On the low grass between a concrete tarmac filled with 12 KC-10 and C-17 refueling and cargo planes and the taxiway, Barnes slowly swung a foot-long lure on a long nylon cord into the 20-mile-per-hour breeze as Nantucket circled low, going increasingly higher with each pass.

Between 30 and 50 feet the bird has a clear view of the entire airfield, and potential prey have a view of him. He dove at the lure with stiff wings. The lure, and the food associated with capturing it, keeps the falcon coming back to his falconer, said Barnes.

Attached to the falcon's ankle were an identification band and a foot-long radio antenna that whistled in the wind as he passed. In the case that Nantucket loses sight of the lure and flies off, the antenna has a 25-mile line-of-sight tracking radius to make an attempt to recapture him.

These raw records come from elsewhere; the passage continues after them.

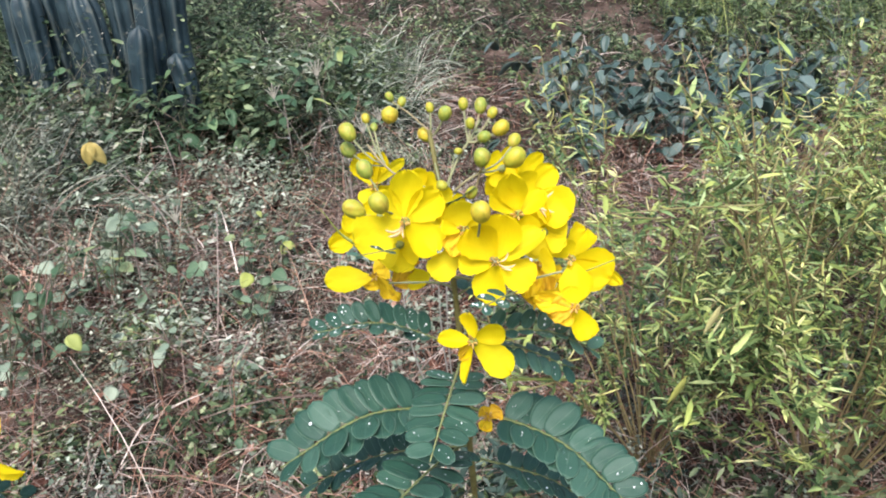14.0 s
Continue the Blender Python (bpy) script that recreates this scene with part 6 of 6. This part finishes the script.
r = np.random.RandomState(61)
for k in range(34):
    x, y = 1.45 + 0.55 * r.uniform(-1, 1), 2.85 + 0.42 * r.uniform(-1, 1)
    leafy_plant(x, y, r.uniform(0.20, 0.36), 24, r.uniform(0.05, 0.10), BROAD, 600 + k, "dark blue-green broad-leaved weed in the shade", "weed", "dark broad-leaved weeds", 0.55, spread=1.1)
for k in range(18):
    x, y = 2.45 + 0.8 * r.uniform(-1, 1), 3.4 + 0.7 * r.uniform(-1, 1)
    leafy_plant(x, y, r.uniform(0.22, 0.45), 14, r.uniform(0.06, 0.11), BROAD, 640 + k, "dark blue-green broad-leaved weed in the shade", "weed", "dark broad-leaved weeds", 0.55, spread=1.1)
for k in range(24):
    x, y = -0.28 + 0.32 * r.uniform(-1, 1), 1.80 + 0.30 * r.uniform(-1, 1)
    leafy_plant(x, y, r.uniform(0.10, 0.36), 9, r.uniform(0.030, 0.060), (HEART, HEART, ROUND, HEART, MID)[k % 5], 670 + k, "small soft-green weed with heart-shaped leaves", "weed", "heart-leaved weeds", 0.2)
for k in range(28):
    x, y = -1.5 + 0.9 * r.uniform(-1, 1), 2.72 + 0.40 * r.uniform(-1, 1)
    leafy_plant(x, y, r.uniform(0.2, 0.42), 12, r.uniform(0.04, 0.085), (MID, NARROW, HEART, MIDN)[k % 4], 700 + k, "green leafy weed growing through the rough hedge", "weed", "hedge weeds", 0.25)
for k in range(46):
    x, y = -0.40 + 0.78 * r.uniform(-1, 1), 2.90 + 0.16 * r.uniform(-1, 1)
    leafy_plant(x, y, r.uniform(0.20, 0.44), 13, r.uniform(0.045, 0.085), (MIDN, MID, MID, NARROW)[k % 4], 1780 + k, "green leafy weed growing at the foot of the cacti", "weed", "hedge weeds", 0.3)
for k in range(18):
    x, y = -1.62 + 0.16 * r.uniform(-1, 1), 2.40 + 0.12 * r.uniform(-1, 1)
    leafy_plant(x, y, r.uniform(0.18, 0.40), 10, r.uniform(0.04, 0.06), ROUND if k % 2 else HEART, 830 + k, "climbing weed with pale rounded leaves", "weed", "hedge weeds", 0.3)
for k in range(5):
    x, y = -2.36 + 0.14 * r.uniform(-1, 1), 2.20 + 0.10 * r.uniform(-1, 1)
    leafy_plant(x, y, r.uniform(0.50, 0.72), 18, r.uniform(0.10, 0.15), SPRAY, 850 + k, "tall weed with long narrow drooping leaves", "weed", "hedge weeds", 0.6, spread=0.6)
for k in range(4):
    leafy_plant(-1.26 + 0.07 * r.uniform(-1, 1), 1.64 + 0.05 * r.uniform(-1, 1), r.uniform(0.10, 0.17), 12, 0.062, NARROW, 880 + k, "low green weed with narrow leaves before the log", "weed", "heart-leaved weeds", 0.0, spread=1.0)
for k in range(56):
    x, y = r.uniform(-1.6, 1.4), r.uniform(0.9, 2.4)
    leafy_plant(x, y, r.uniform(0.05, 0.12), 8, r.uniform(0.018, 0.044), (HEART, NARROW, HEART)[k % 3], 900 + k, "small soft-green weed among dry straw", "weed", "heart-leaved weeds", 0.1)


# ---- single small things ----
def dead_leaf(at, size, label):
    root = thing("dead_leaf", at, label, "leaf")
    for k, (a, tilt) in enumerate(((0.25, -2.6), (2.9, -3.2))):
        ax = unit((math.cos(a), math.sin(a) * 0.4, tilt))
        y_ = unit(np.cross((0.1, -1, 0.2), ax))
        part("blade", broad_leaf_mesh("blade", M_YLEAF, 0.24, 90 + k), root, basis((0, 0, 0), ax * size, y_ * size, np.cross(ax, y_) * size))


dead_leaf((-0.525, 2.38, 0.435), 0.085, "hanging yellow dead leaf caught in weeds")


def white_weed():
    """Fluffy white seed heads on bent stalks."""
    x0, y0 = 0.42, 1.30
    z0 = float(ground_z(x0, y0))
    root = thing("dried_plume", (x0, y0, z0), "dry white feathery weed stalk, bent over", "weed")
    r = np.random.RandomState(71)
    foot = np.array([x0, y0, z0])
    spines = [
        [(0.34, 1.27, 0.30), (0.322, 1.25, 0.50), (0.345, 1.25, 0.595), (0.378, 1.25, 0.645), (0.41, 1.25, 0.648), (0.445, 1.25, 0.625), (0.465, 1.25, 0.585)],
        [(0.40, 1.28, 0.30), (0.398, 1.26, 0.46), (0.40, 1.25, 0.545), (0.418, 1.25, 0.575), (0.43, 1.25, 0.61)],
        [(0.39, 1.28, 0.32), (0.385, 1.26, 0.50), (0.39, 1.25, 0.585), (0.402, 1.25, 0.615)],
        [(0.47, 1.28, 0.28), (0.485, 1.26, 0.44), (0.50, 1.25, 0.525), (0.525, 1.25, 0.535), (0.545, 1.25, 0.51)],
    ]
    for q, pts in enumerate(spines):
        line = smooth_line([np.zeros(3)] + [np.array(p) - foot for p in pts], 10)
        v, f = tube_data(line, np.linspace(0.0016, 0.0008, len(line)), 5)
        st = part("stalk", mesh_of("stalk", v, f, M_BARE), root)
        n = (260, 170, 150, 150)[q]
        i = r.randint(int(len(line) * 0.52), len(line), n)
        tuft = np.sin(i * 1.9) > -0.35
        at = line[i] + r.normal(0, 0.0030, (n, 3)) * np.where(tuft, 1.0, 0.35)[:, None]
        lv, f3, f4 = leaves(r, at, r.normal(0, 1, (n, 3)), r.uniform(0.004, 0.009, n), r.uniform(0.003, 0.005, n))
        tagged(part("fluff", mesh_of("fluff", lv, f3.tolist() + f4.tolist(), M_PLUME, smooth=False), st), kind="stuff")


white_weed()


def finger_grass(head, seed):
    """A thin grass stalk that ends in a spread of fine spikes."""
    r = np.random.RandomState(seed)
    h = np.array(head)
    foot = np.array([h[0] + r.uniform(0.03, 0.10), h[1] + r.uniform(-0.05, 0.05), 0.0])
    foot[2] = float(ground_z(foot[0], foot[1])) - 0.01
    root = thing("finger_grass", foot, "dry finger grass stalk with a spread seed head", "grass", "finger grass")
    top = h - foot
    line = smooth_line([np.zeros(3), top * 0.5 + np.array([0.02, 0, 0.03]), top], 8)
    v, f = tube_data(line, np.linspace(0.0014, 0.0008, len(line)), 5)
    part("stalk", mesh_of("stalk", v, f, M_SEED), root)
    for k in range(5):
        a = -0.6 + 0.27 * k
        d = np.array([math.sin(a), 0.25 * math.cos(3 * a), math.cos(a)]) * r.uniform(0.035, 0.052)
        sp = smooth_line([top, top + d * 0.5 + np.array([0, 0, 0.004]), top + d], 5)
        v, f = tube_data(sp, [0.0010] + [0.0019] * (len(sp) - 2) + [0.0008], 5)
        part("spike", mesh_of("spike", v, f, M_SEED), root)


for k, head in enumerate(((0.17, 2.2, 0.62), (0.28, 2.05, 0.50), (0.02, 2.45, 0.50), (0.33, 2.3, 0.45), (-0.2, 1.9, 0.36))):
    finger_grass(head, 95 + k)


def stones():
    r = np.random.RandomState(81)
    vs, fs, off = [], [], 0
    bm = bmesh.new()
    bmesh.ops.create_icosphere(bm, subdivisions=1, radius=1.0)
    bv, bf = np.array([v.co[:] for v in bm.verts]), np.array([[v.index for v in f.verts] for f in bm.faces])
    bm.free()
    for _ in range(480):
        x, y = 1.9 + r.normal(0, 0.7), 7.4 + r.normal(0, 0.7)
        s = r.uniform(0.012, 0.042)
        vs.append(bv * s * (1 + r.normal(0, 0.18, (len(bv), 1))) * np.array([1.2, 1, 0.55]) + np.array([x, y, float(ground_z(x, y)) + s * 0.15]))
        fs.append(bf + off)
        off += len(bv)
    tagged(new("stones", mesh_of("stones", np.vstack(vs), np.vstack(fs), M_STONE, smooth=False)), "scattered pale pinkish stones and rubble", "stones", kind="stuff")


stones()
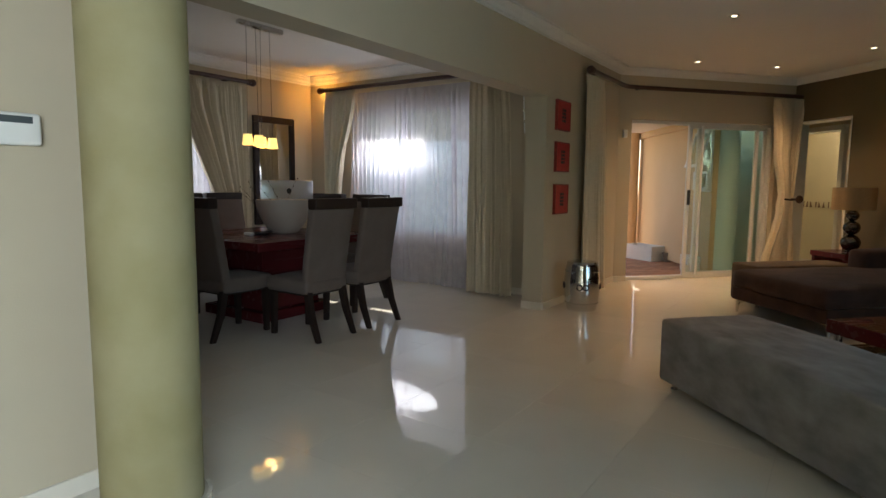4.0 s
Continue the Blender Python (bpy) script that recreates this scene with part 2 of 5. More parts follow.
M_CUSHT = mat("taupe_linen", (0.33, 0.265, 0.195), 0.9, color2=(0.28, 0.225, 0.165), scale=8, sheen=0.2, bump=0.4, bump_scale=220)
M_PAPER = mat("paper_white", (0.72, 0.72, 0.72), 0.6, scale=8)
M_BLUEPAPER = mat("magazine_blue", (0.16, 0.32, 0.52), 0.35, color2=(0.55, 0.6, 0.66), scale=16, mix=1.0)
M_TAN = mat("tan_render", (0.62, 0.43, 0.24), 0.85, color2=(0.56, 0.385, 0.21), scale=1.5, bump=0.3, bump_scale=60)
M_PAVER = mat("clay_paver", (0.34, 0.17, 0.09), 0.85, color2=(0.27, 0.13, 0.07), scale=9, mix=1.0, bump=0.4, bump_scale=60, random_tint=0.22)
M_SAND = mat("joint_sand", (0.20, 0.13, 0.085), 0.95, scale=30)
M_ROCK = mat("garden_stone", (0.36, 0.30, 0.26), 0.9, color2=(0.24, 0.16, 0.13), scale=7, mix=1.0, bump=0.7, bump_scale=22, random_tint=0.25)
M_GRASS = mat("lawn", (0.075, 0.115, 0.03), 0.95, color2=(0.05, 0.085, 0.02), scale=5, mix=1.0, bump=0.8, bump_scale=90)
M_LEAF = mat("leaf_green", (0.06, 0.11, 0.03), 0.6, color2=(0.035, 0.07, 0.018), scale=6, random_tint=0.3, island=True)
M_BARK = mat("twig_bark", (0.07, 0.045, 0.03), 0.9, scale=12)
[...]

On this day, there were no flocks of sparrows or resting Canada geese to redirect or pursue. After about 20 minutes, Nantucket circled to about 30 feet above the ground, made a pass at the lure that Barnes laid to rest on the ground and settled.

Barnes fed the prepared game to his falcon with blood-stained fingers of his right-hand. He didn't say a word. The yellow glove on Barnes left hand, known as a gauntlet, is made out of dense elk-leather and he has used it for seven years. Nantucket took his familiar perch. Barnes grasped Nantucket's tail feathers lightly and smoothed them out to preen them.

Falcons have their limits. They couldn't have prevented the Hudson River bird strike, which occurred at a higher altitude, nor can they take down turkey vultures, which are higher up on the food chain, said Barnes. But, their use is still the most effective tool at airports.

"If you see a shark swimming in the ocean," said Barnes, "you get out of the ocean. The same applies to the birds."

http://www.nj.com/news/mustsee/index.ssf/2...lear_skies.html

cutecat
Now don't jump on me but I wish gun owners would trade in their guns for falcons.
In Omaha the city raises and breeds peregrine falcons to reintroduce them into mid west.

you can watch them on line at
http://www.woodmen.org/falcons/falconcam/falconcam.cfm

I have the joy of looking up in the city and watching them soar for hours.